Quarterbacking for Dollars. Former vice presidential candidate Jack Kemp (R) and former Rep. J.C. Watts (R-Okla.) have agreed to take their plays from “coach” Keith Butler (R).
Butler, a minister who is seeking the Republican nod to take on Sen. Debbie Stabenow (D-Mich.), has tapped the two GOP stalwarts and football standouts to head his national finance committee. Butler was a Michigan leader of former Rep. Kemp’s (N.Y.) 1988 presidential bid.
Rustlin’ Up Votes for Democrats. Dennis McDonald, a Melville rancher, was elected chairman of the Montana Democratic Party last week.
McDonald was supported by Sen. Max Baucus (D-Mont.) and Gov. Brian Schweitzer (D), but it took two rounds of balloting to earn him the 77 votes (one more than he needed) to win and he was not granted his choice of vice chairwoman, the Missoulian reported.
Failed Congressional candidate Tracy Velazquez was elected vice chairwoman.
McDonald replaces Bob Ream, who has led the party since 1997.
The paper described McDonald as a “newcomer to the inside of Montana politics” and noted that he originally said he would not pose for photos with Democratic National Committee Chairman Howard Dean, who was in town to speak at the party’s big Saturday night dinner.
The rancher-attorney relented and ultimately praised Dean.
Not as Glamorous as TV. Amanda McGill has been named communications director of the Nebraska Democratic Party. The former Lincoln, Neb., television reporter covered last year’s presidential primaries for KCAU in Sioux City, Iowa.
NOW and Again. The National Organization of Women re-elected Kim Gandy as president earlier this month.

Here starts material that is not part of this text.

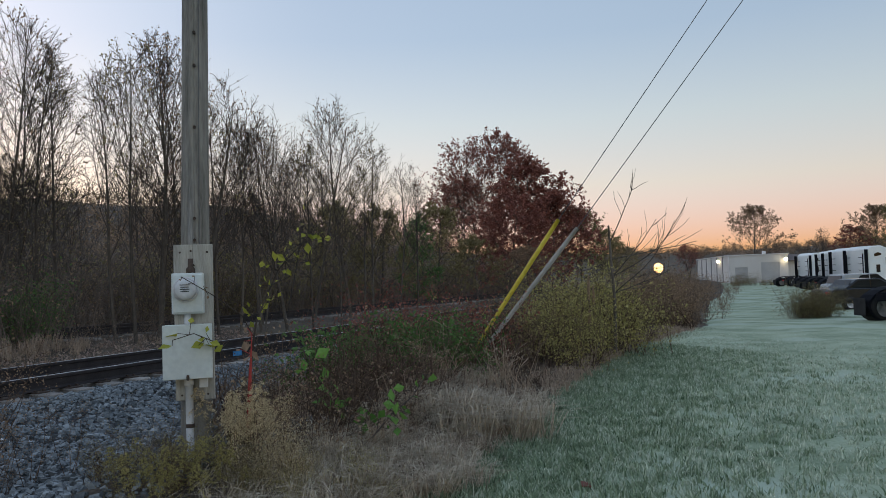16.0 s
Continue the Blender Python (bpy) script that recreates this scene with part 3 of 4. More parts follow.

Olga Vives was named executive vice president, Melody Drnach becomes action vice president and Latifa Lyles now serves as membership vice president.
Muy Bueno. The National Association of Latino Elected and Appointed Officials re-elected John Bueno, head of the Pontiac, Mich., city council, as its president last month.
Bronx Borough President Adolfo Carrion was named vice president; Maria Calix, head of the Centinela Valley Union school board in Lennox, Calif., was named secretary; and Texas state Rep. Pete Gallego was named treasurer.
Josh Kurtz contributed to this report.